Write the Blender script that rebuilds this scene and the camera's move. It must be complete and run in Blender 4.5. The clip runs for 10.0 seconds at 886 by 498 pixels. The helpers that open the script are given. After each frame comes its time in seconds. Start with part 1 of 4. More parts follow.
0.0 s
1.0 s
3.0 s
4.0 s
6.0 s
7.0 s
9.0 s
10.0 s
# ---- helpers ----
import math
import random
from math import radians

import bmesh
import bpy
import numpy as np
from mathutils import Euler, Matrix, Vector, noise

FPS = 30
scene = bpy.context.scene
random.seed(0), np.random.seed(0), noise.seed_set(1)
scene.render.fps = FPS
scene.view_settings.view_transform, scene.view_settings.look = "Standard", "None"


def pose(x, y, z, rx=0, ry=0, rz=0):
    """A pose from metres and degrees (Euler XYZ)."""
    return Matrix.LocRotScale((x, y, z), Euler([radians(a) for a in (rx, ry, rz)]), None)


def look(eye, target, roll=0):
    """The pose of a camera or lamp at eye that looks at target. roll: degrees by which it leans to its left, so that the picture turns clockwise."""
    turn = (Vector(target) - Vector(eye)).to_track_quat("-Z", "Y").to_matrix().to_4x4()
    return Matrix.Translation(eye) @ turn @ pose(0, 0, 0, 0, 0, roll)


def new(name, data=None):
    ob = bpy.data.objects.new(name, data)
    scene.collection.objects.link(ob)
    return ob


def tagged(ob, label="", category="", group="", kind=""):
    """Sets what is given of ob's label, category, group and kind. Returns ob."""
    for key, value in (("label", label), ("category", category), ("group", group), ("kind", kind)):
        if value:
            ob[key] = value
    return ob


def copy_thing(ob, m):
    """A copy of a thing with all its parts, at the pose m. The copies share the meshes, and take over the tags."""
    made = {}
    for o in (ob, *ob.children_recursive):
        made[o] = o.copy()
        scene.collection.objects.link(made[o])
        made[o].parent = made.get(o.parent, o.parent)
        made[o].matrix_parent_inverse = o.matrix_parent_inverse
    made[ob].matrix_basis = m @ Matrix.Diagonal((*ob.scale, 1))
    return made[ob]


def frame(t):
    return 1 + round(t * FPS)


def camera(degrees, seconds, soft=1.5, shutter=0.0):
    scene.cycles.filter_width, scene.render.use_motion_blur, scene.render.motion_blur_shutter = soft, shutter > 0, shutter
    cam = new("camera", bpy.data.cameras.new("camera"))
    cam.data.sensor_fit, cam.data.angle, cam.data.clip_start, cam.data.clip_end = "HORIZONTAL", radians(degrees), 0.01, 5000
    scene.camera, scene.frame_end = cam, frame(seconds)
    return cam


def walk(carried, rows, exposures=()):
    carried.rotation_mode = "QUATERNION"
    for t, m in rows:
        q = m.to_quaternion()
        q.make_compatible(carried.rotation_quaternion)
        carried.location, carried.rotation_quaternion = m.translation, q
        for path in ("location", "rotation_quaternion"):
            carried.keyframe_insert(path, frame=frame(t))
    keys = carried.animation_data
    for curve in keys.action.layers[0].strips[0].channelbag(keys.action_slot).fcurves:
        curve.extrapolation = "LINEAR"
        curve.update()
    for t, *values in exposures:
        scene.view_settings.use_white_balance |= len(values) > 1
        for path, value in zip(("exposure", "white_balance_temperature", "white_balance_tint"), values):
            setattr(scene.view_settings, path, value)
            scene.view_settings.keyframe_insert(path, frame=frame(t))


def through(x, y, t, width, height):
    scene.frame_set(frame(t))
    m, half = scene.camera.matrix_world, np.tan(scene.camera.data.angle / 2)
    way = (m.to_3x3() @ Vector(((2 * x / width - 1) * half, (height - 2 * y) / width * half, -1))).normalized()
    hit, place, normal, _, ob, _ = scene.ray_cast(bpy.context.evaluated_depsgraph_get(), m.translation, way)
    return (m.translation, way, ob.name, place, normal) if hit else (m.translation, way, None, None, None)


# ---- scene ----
────────
Each line of the material above needs to be quoted exactly, please.

Write the Blender script that rebuilds this scene and the camera's move. It must be complete and run in Blender 4.5. The clip runs for 10.0 seconds at 886 by 498 pixels. The helpers that open the script are given. After each frame comes its time in seconds. Start with part 1 of 4. More parts follow.
0.0 s
1.0 s
3.0 s
4.0 s
6.0 s
7.0 s
9.0 s
10.0 s
# ---- helpers ----
import math
import random
from math import radians

import bmesh
import bpy
import numpy as np
from mathutils import Euler, Matrix, Vector, noise

FPS = 30
scene = bpy.context.scene
random.seed(0), np.random.seed(0), noise.seed_set(1)
scene.render.fps = FPS
scene.view_settings.view_transform, scene.view_settings.look = "Standard", "None"


def pose(x, y, z, rx=0, ry=0, rz=0):
    """A pose from metres and degrees (Euler XYZ)."""
    return Matrix.LocRotScale((x, y, z), Euler([radians(a) for a in (rx, ry, rz)]), None)


def look(eye, target, roll=0):
    """The pose of a camera or lamp at eye that looks at target. roll: degrees by which it leans to its left, so that the picture turns clockwise."""
    turn = (Vector(target) - Vector(eye)).to_track_quat("-Z", "Y").to_matrix().to_4x4()
    return Matrix.Translation(eye) @ turn @ pose(0, 0, 0, 0, 0, roll)


def new(name, data=None):
    ob = bpy.data.objects.new(name, data)
    scene.collection.objects.link(ob)
    return ob


def tagged(ob, label="", category="", group="", kind=""):
    """Sets what is given of ob's label, category, group and kind. Returns ob."""
    for key, value in (("label", label), ("category", category), ("group", group), ("kind", kind)):
        if value:
            ob[key] = value
    return ob


def copy_thing(ob, m):
    """A copy of a thing with all its parts, at the pose m. The copies share the meshes, and take over the tags."""
    made = {}
    for o in (ob, *ob.children_recursive):
        made[o] = o.copy()
        scene.collection.objects.link(made[o])
        made[o].parent = made.get(o.parent, o.parent)
        made[o].matrix_parent_inverse = o.matrix_parent_inverse
    made[ob].matrix_basis = m @ Matrix.Diagonal((*ob.scale, 1))
    return made[ob]


def frame(t):
    return 1 + round(t * FPS)


def camera(degrees, seconds, soft=1.5, shutter=0.0):
    scene.cycles.filter_width, scene.render.use_motion_blur, scene.render.motion_blur_shutter = soft, shutter > 0, shutter
    cam = new("camera", bpy.data.cameras.new("camera"))
    cam.data.sensor_fit, cam.data.angle, cam.data.clip_start, cam.data.clip_end = "HORIZONTAL", radians(degrees), 0.01, 5000
    scene.camera, scene.frame_end = cam, frame(seconds)
    return cam


def walk(carried, rows, exposures=()):
    carried.rotation_mode = "QUATERNION"
    for t, m in rows:
        q = m.to_quaternion()
        q.make_compatible(carried.rotation_quaternion)
        carried.location, carried.rotation_quaternion = m.translation, q
        for path in ("location", "rotation_quaternion"):
            carried.keyframe_insert(path, frame=frame(t))
    keys = carried.animation_data
    for curve in keys.action.layers[0].strips[0].channelbag(keys.action_slot).fcurves:
        curve.extrapolation = "LINEAR"
        curve.update()
    for t, *values in exposures:
        scene.view_settings.use_white_balance |= len(values) > 1
        for path, value in zip(("exposure", "white_balance_temperature", "white_balance_tint"), values):
            setattr(scene.view_settings, path, value)
            scene.view_settings.keyframe_insert(path, frame=frame(t))


def through(x, y, t, width, height):
    scene.frame_set(frame(t))
    m, half = scene.camera.matrix_world, np.tan(scene.camera.data.angle / 2)
    way = (m.to_3x3() @ Vector(((2 * x / width - 1) * half, (height - 2 * y) / width * half, -1))).normalized()
    hit, place, normal, _, ob, _ = scene.ray_cast(bpy.context.evaluated_depsgraph_get(), m.translation, way)
    return (m.translation, way, ob.name, place, normal) if hit else (m.translation, way, None, None, None)


# ---- scene ----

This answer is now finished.